Les conduits d'air vers les radiateurs étaient situés sous le cockpit, et l’admission du moteur se faisait par un énorme prise d'air dans le toit. Hélas, le moteur lui-même n'offrait pas des performances exceptionnelles : d’une cylindrée de 4,6 litres de cylindrée, il ne développait que 180 chevaux (plus tard, NAMI l'a porté à 250 ch). En même temps, il n'était pas nécessaire de le faire monter trop haut en régime - la puissance maximale n'était atteinte qu'à 3 000 tr/min !
Et que coûtait cette aérodynamique exotique ? Selon ses concepteurs, la voiture offrait « un niveau de confort acceptable ». Le conducteur et le passager étaient assis dans le cockpit de cette hypercar en position semi-allongée et grimpait à bord par une verrière, une solution propre à un avion de chasse plutôt qu’à une voiture.
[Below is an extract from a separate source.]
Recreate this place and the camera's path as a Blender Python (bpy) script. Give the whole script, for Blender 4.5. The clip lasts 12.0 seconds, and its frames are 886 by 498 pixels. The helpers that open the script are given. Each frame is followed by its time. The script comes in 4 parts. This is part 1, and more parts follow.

La carrosserie monocoque était en fibre de carbone, à laquelle on fixait à l’arrière le faux-châssis avec le moteur. Les panneaux extérieurs, eux aussi, étaient en fibre de carbone. Dans la carrosserie monocoque, on trouvait également des niches pour les réservoirs de carburant, les conduits de refroidissement moteur et deux compartiments à bagages étaient aménagés devant les passages de roues arrière, de cent litres chacun. Cette idée avait manifestement été empruntée à la McLaren F1, pour laquelle il avait même fallu produire un jeu spécial de sacs de voyage puisqu’aucun autre ne pouvait tenir dans un espace aussi confiné (la moindre voiture compacte à hayon dispose d’un coffre de 350 litres).
Dans l’habitacle, entre le conducteur et le passager on trouvait « l’unité de contrôle informatique » quelque chose comme un ordinateur de bord. L’influence du secteur de la défense se retrouvait également dans le tableau de bord, remplacé par la vision tête haute directement dans le casque : les informations devaient être théoriquement transférées sur la visière du pilote de l’hypercar, comme dans les avions de chasse. De plus, dans des conditions de faible visibilité, un « localisateur Doppler à laser infrarouge » pouvait afficher des informations devant la voiture directement sur la route - un dispositif que l’on commence à trouver sur des voitures de luxe aujourd’hui.
A l’époque, on avait noté que le projet Xstreameast pourrait nécessiter « un investissement considérable » - un demi-million de dollars, ce qui est ridiculement faible par rapport au lancement de n’importe quelle voiture, même sans viser la visière du casque. Mais dans la nouvelle Russie c’était énormément d’argent.
Après la construction du show-car, Mart limited devait s'occuper du prototype roulant et mettre en place dans les deux années suivantes une production à petite échelle - on prévoyait bien de voir l’ Xstreameast arriver sur les routes en 1995 !
Le complexe militaro-industriel était conçu pour les petites séries et aurait bien pu produire cette hypercar mais... comme dans le cas de nombreux autres projets post-soviétiques de limousines, de voitures de sport, de SUV, tout a dérapé à un moment donné. D'abord, tout l'équipement, le matériel et 4 voitures de la société Mart limited ont brûlé dans un incendie. Puis la maquette de l’ Xstreameast a été accidentée : le camion qui la transportait s'est renversé. Pourtant, la participation au projet de spécialistes très sérieux comme l’Institut NAMI signifiait que tout cela était très sérieux.
Aujourd'hui, on ne peut qu’imaginer l’effet qu’aurait eu la version définitive de l’ Xstreameast sur le stand d’un salon international de l’automobile. En fait, rien de semblable n’a eu lieu jusqu’à aujourd’hui.